Nata a Chiaravalle (An) nel 1870 da famiglia nobile e benestante, terza donna a laurearsi in medicina in Italia, neuropsichiatra infantile, filosofa e scrittrice, Montessori è ancora oggi un monumento internazionale al bambino e all’infanzia, una delle personalità più influenti del secolo scorso e la portavoce di una visione nuova dell’essere in crescita. A cominciare da quando, nel 1898, pronunciò il famoso discorso al Congresso Pedagogico di Torino in cui, per la prima volta, la medicina venne collegata alla pedagogia e si sostenne la necessità di separare i bambini normali da quelli con bisogni speciali, creando istituti per la loro assistenza. Un criterio oggi messo in discussione dalla spinta all’inclusività che rivela però quanto il lavoro volontario con i bambini frenastenici condotto nei quartieri più poveri di Roma le avesse permesso di conoscere e comprenderne le necessità profonde. Fu infatti davanti ai bambini abbandonati in manicomio perché troppo difficili per la scuola che Montessori intuì come il concetto di intelligenza dei piccoli andasse completamente ripensato.
Nascono così, prima a Roma nel 1907 e poi in altre città d’Italia le “Case dei bambini”, l’Opera nazionale per l’infanzia (Onm) che nel ’23 sostituisce la Società degli Amici del Metodo, da cui si dimette qualche anno dopo, e l’Opera Montessori, nel 1947, quando ritorna in Italia dopo essere espatriata in Spagna, in Olanda, in India. Vera cittadina del mondo, ovunque va fonda scuole, forma insegnanti, tiene conferenze, lavora e si relaziona con i più piccoli.
“Aiutami a fare da solo” è forse la sua frase più celebre, che sintetizza l’anelito del bambino all’autonomia che gli adulti – e la scuola in primis – devono assecondare e nutrire. Perché il bambino felice è quello capace di far da solo, di concentrarsi indisturbato nel gioco e nel fare con le mani, mentre la scuola, ai tempi di Montessori e purtroppo ancora oggi troppo spesso, è vissuta come una prigione.
Maria visse la noia e la frustrazione in prima persona e ce lo racconta il ricco e documentatissimo ritratto costruito da Cristina De Stefano nel suo libro Il bambino è maestro. Vita di Maria Montessori (Rizzoli, 2020): «Si sta immobili nei banchi, si ascolta la maestra per ore, si ripete la lezione in coro. Se ci si comporta male si viene puniti. La bambina ha sei anni e detesta tutto fin dal primo giorno».
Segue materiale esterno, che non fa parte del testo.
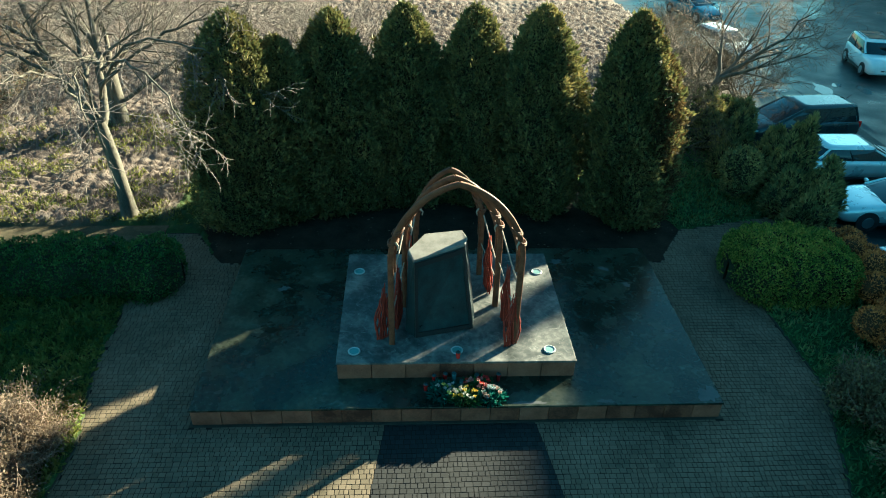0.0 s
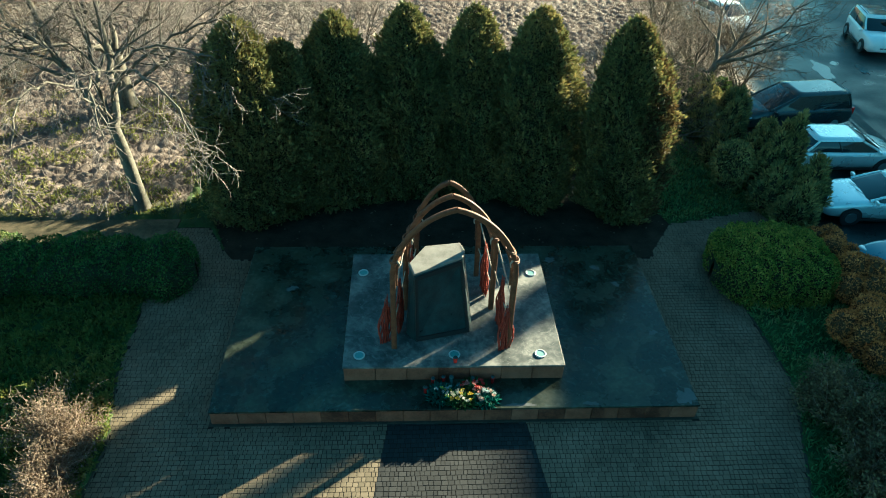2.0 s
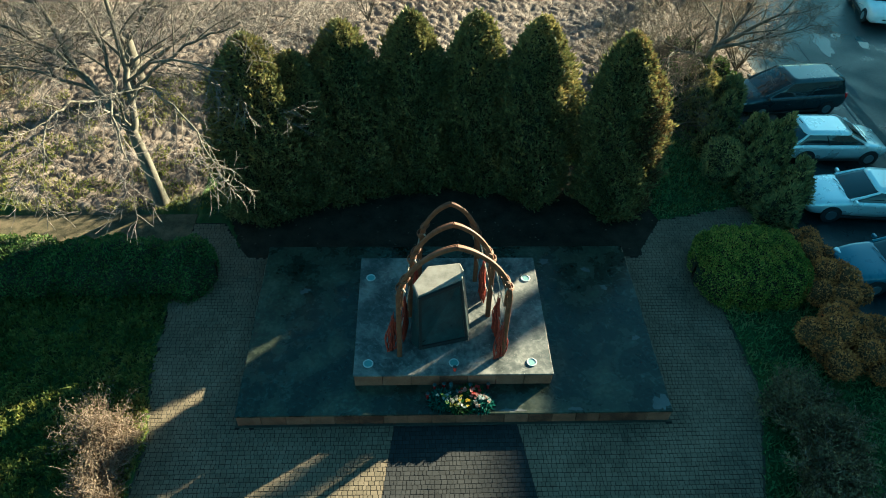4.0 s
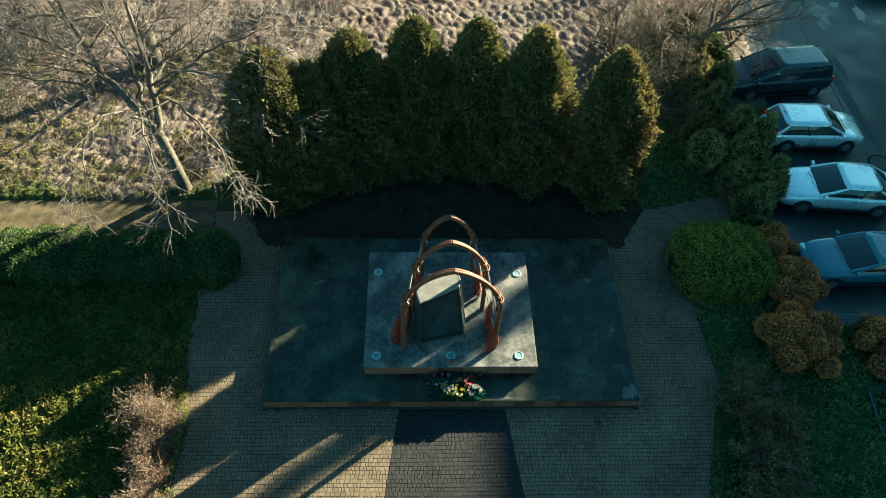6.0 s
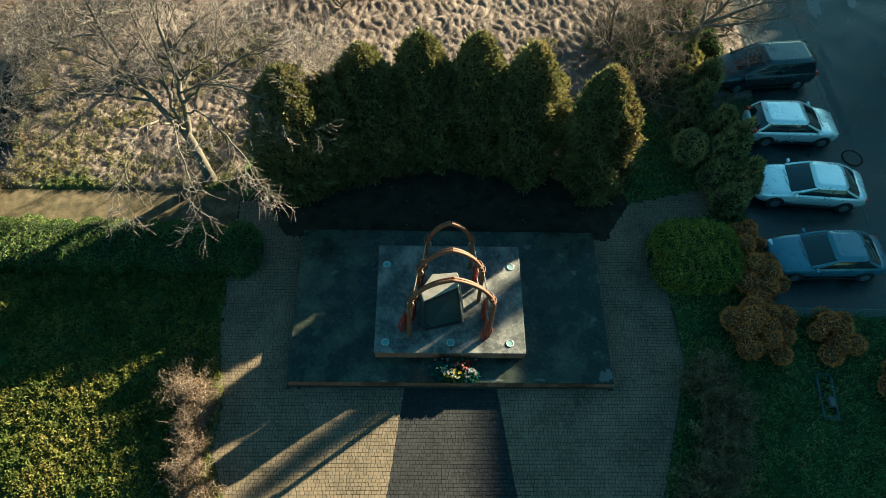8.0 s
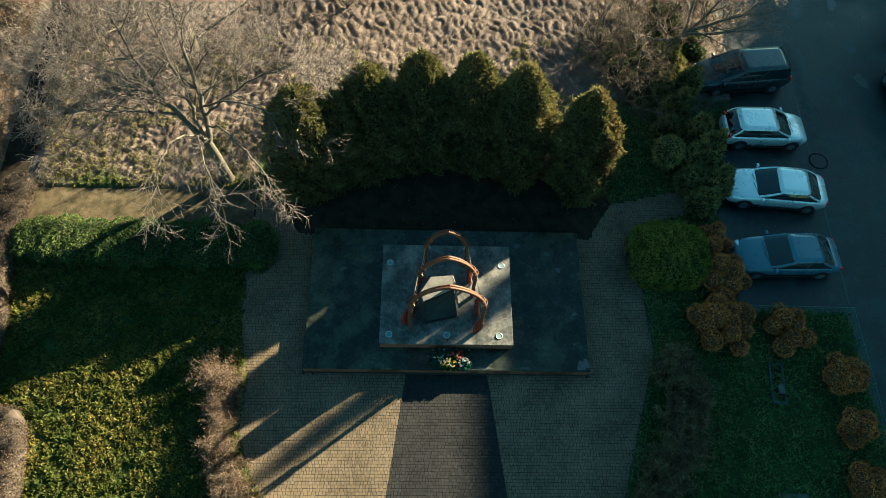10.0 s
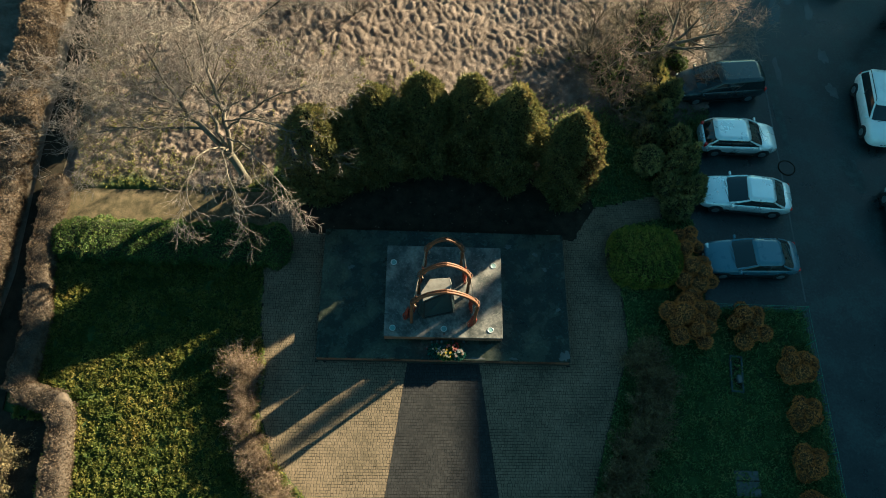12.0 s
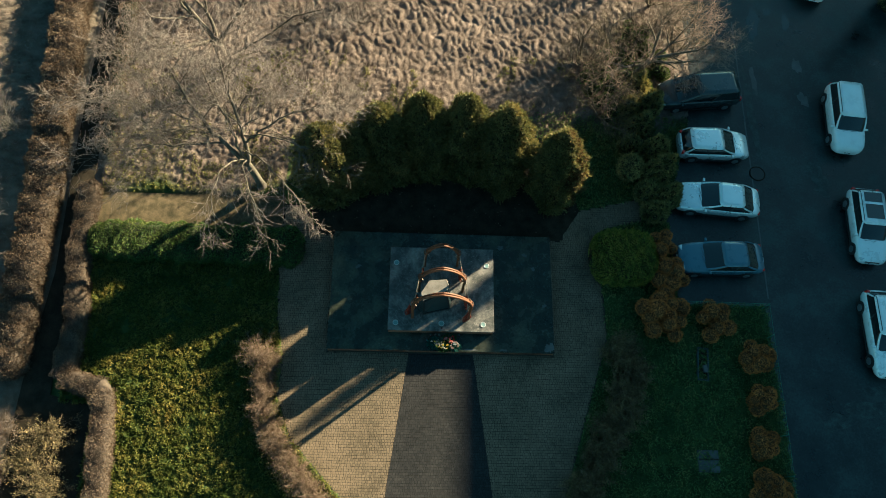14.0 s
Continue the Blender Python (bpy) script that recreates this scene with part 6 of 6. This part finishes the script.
WIDTHS = np.array([0.095, 0.12, 0.15, 0.18])
px, py, pw = [], [], []
for row in range(int(23.6 / PD)):
    w = rng.choice(WIDTHS, 170, p=[0.26, 0.32, 0.3, 0.12])
    x = -9.6 - rng.uniform(0, 0.2) + np.cumsum(w) - w / 2
    px.append(x)
    pw.append(w)
    py.append(-13.95 + row * PD + 0.012 * np.sin(x * 0.9 + row * 0.13) + rng.normal(0, 0.003, 170))
px, py, pw = np.concatenate(px), np.concatenate(py), np.concatenate(pw)
ok = inside(PAVE, px, py) & ~((np.abs(px) < 6.03) & (py > -0.03) & (py < 6.68))
px, py, pw = px[ok], py[ok], pw[ok]
half_strip = np.interp(-py, [0.0, 7.3, 14], [1.7, 2.68, 3.6])
cut = (py < 0) & (np.abs(np.abs(px) - half_strip) < pw / 2 - 0.02)
side, x0, x1, b = np.sign(px[cut]), np.abs(px[cut]) - pw[cut] / 2, np.abs(px[cut]) + pw[cut] / 2, half_strip[cut]
px = np.concatenate([px[~cut], side * (x0 + b) / 2, side * (b + x1) / 2])
py = np.concatenate([py[~cut], py[cut], py[cut]])
pw = np.concatenate([pw[~cut], b - x0, x1 - b])
strip = (np.abs(px) < np.interp(-py, [0.0, 7.3, 14], [1.7, 2.68, 3.6])) & (py < 0)
near = np.isin(pw, WIDTHS) & (py < -0.4) & (py > -1.6) & (px > -2.6) & (px < 2.6)
kinds = {}
for w in WIDTHS:
    for s, m in ((False, M_PAVER), (True, M_PAVER_D)):
        one = Acc()
        paver_mesh(one, np.zeros(1), np.zeros(1), np.array([w]), PD, 0)
        kinds[(w, s)] = one.mesh("paving_stone")
        kinds[(w, s)].polygons.foreach_set("use_smooth", [False] * len(kinds[(w, s)].polygons))
        kinds[(w, s)].materials.append(m)
picked = np.zeros(len(px), bool)
picked[np.flatnonzero(near)[:300]] = True
for x, y, w, s in zip(px[picked], py[picked], pw[picked], strip[picked]):
    ob = new("paving_stone", kinds[(w, bool(s))])
    ob.location = (x, y, 0.0)
    ob.parent = pavement
rest = Acc()
for flag, mi in ((False, 0), (True, 1)):
    k = ~picked & (strip == flag)
    paver_mesh(rest, px[k], py[k], pw[k], PD, mi)
stones = put("paving_stones", rest, [M_PAVER, M_PAVER_D], pavement)
stones.data.polygons.foreach_set("use_smooth", [False] * len(stones.data.polygons))
tagged(stones, "", kind="stuff")
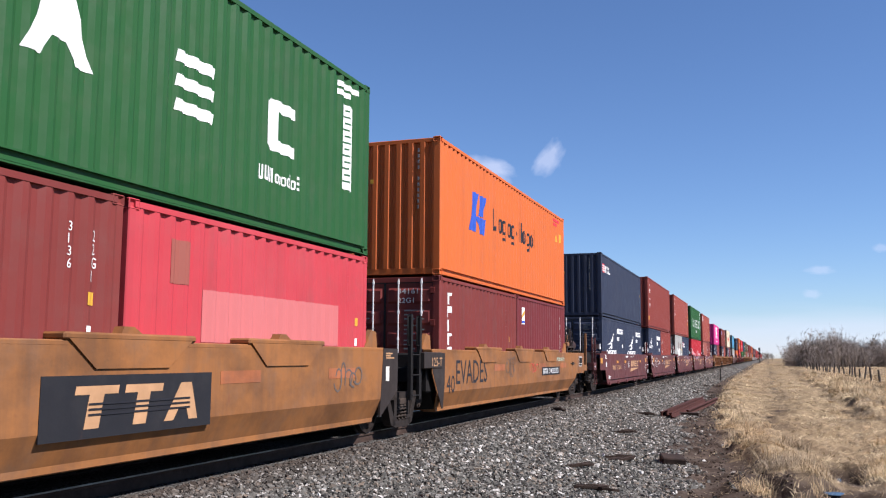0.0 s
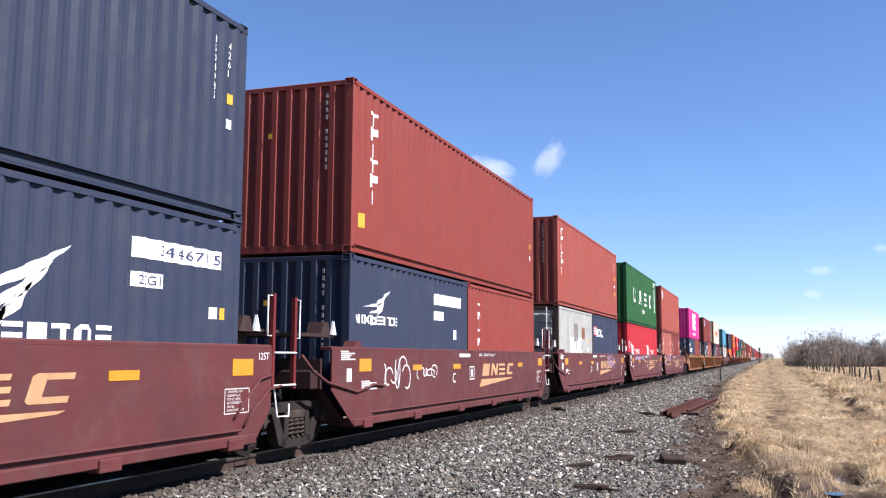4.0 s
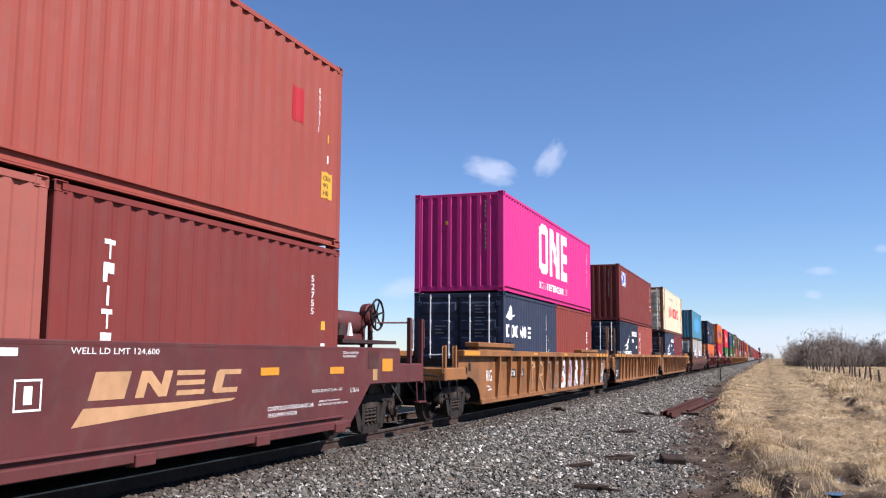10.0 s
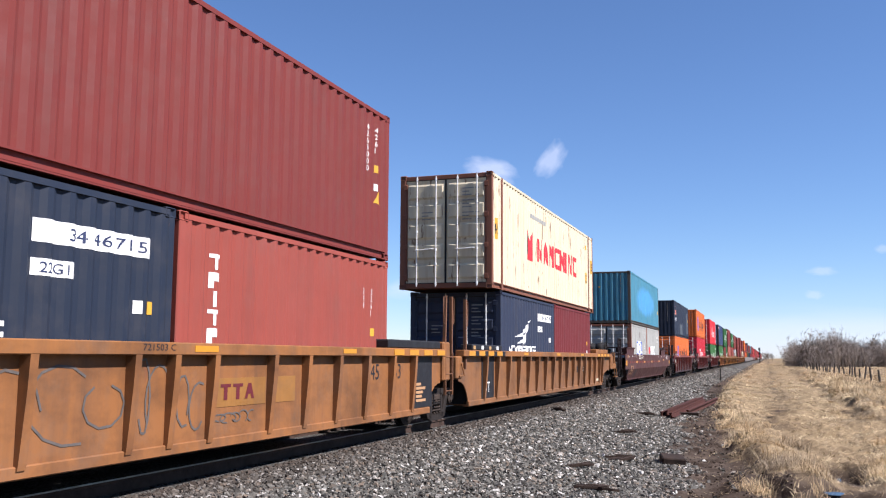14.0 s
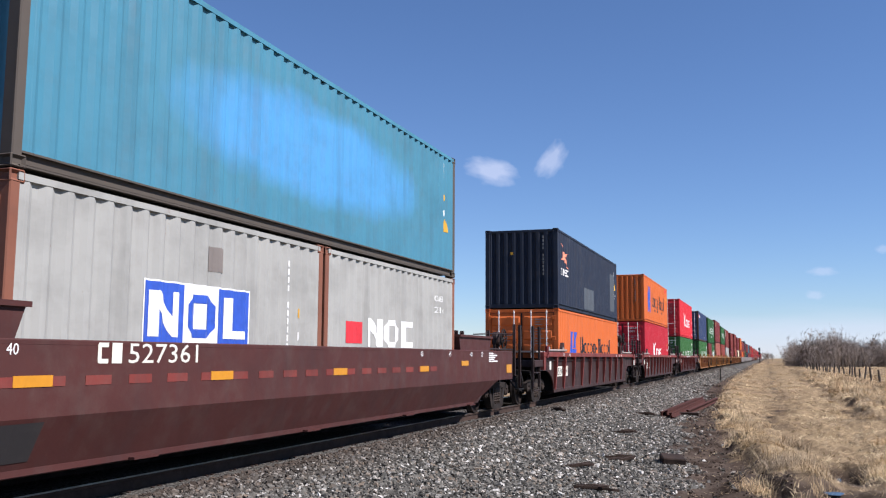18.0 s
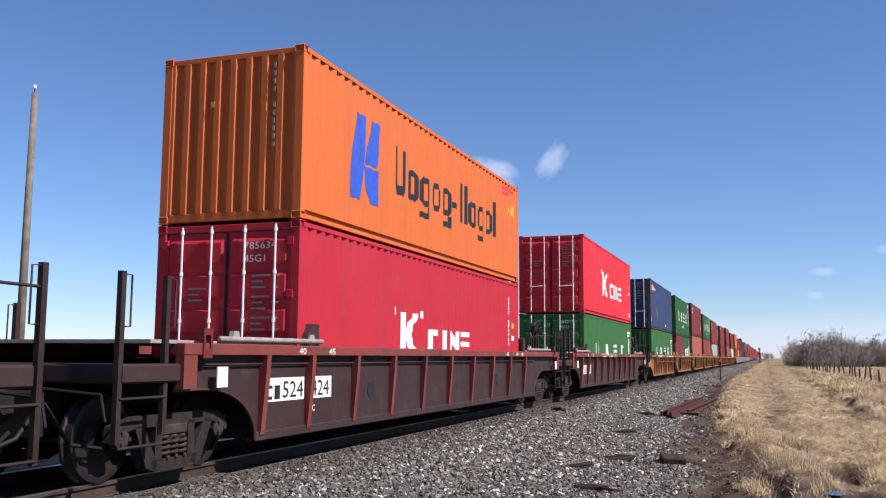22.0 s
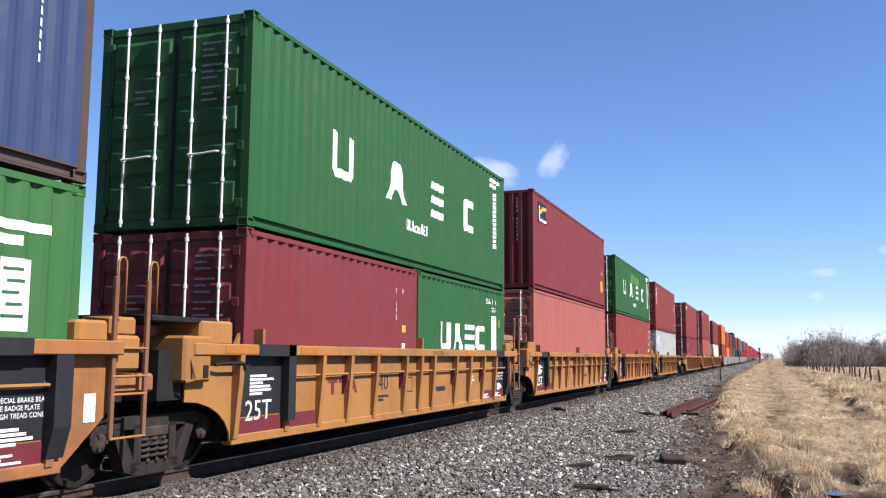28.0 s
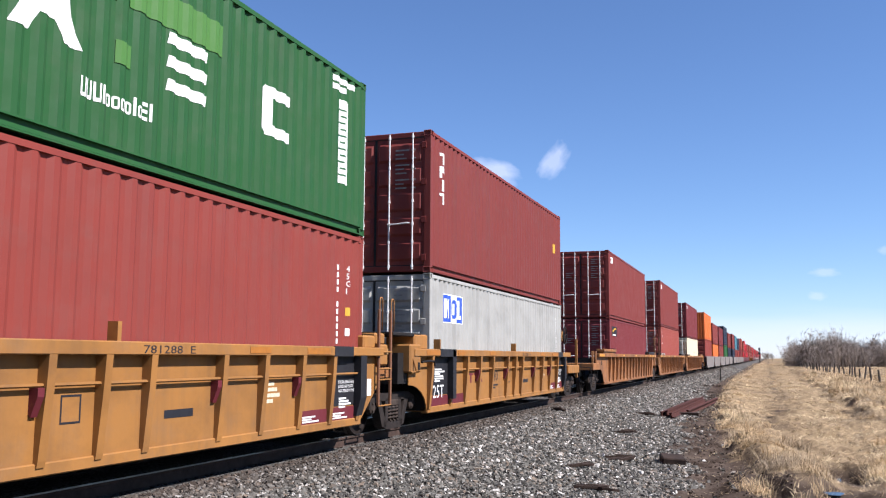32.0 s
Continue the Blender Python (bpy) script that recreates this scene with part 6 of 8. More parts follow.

Parte da qui la missione di tutta la sua vita che è cambiare il mondo a cominciare dalla liberazione dell’infanzia («la vera questione sociale del nostro tempo») e dalla difesa del bambino, fino ad oggi dimenticato e sostituito dall’adulto. Oltre ai numerosissimi viaggi e al “metodo” delle sue scuole, Montessori scrive e pubblica testi divenuti ormai capisaldi della pedagogia mondiale: “Antropologia pedagogica”, “Manuale di pedagogia scientifica”, “Il bambino in famiglia”, “La mente del bambino”, “Educazione per un mondo nuovo”, pubblicato in Italia solo nel 1970, “Educazione e pace”. L’ultima creatura, pochi mesi prima di morire, la rivista “Vita dell’infanzia” che compie quest’anno settant’anni e festeggia l’anniversario con la pubblicazione di tutti gli articoli editi.
Celebrarla a settant’anni dalla sua scomparsa è dedicare un inno alla sacralità del bambino e all’umanità intera: «La figura del bambino si presenta possente e misteriosa, e noi dobbiamo meditare su di essa perché il bambino, che chiude in sé il segreto della nostra natura, divenga il nostro maestro».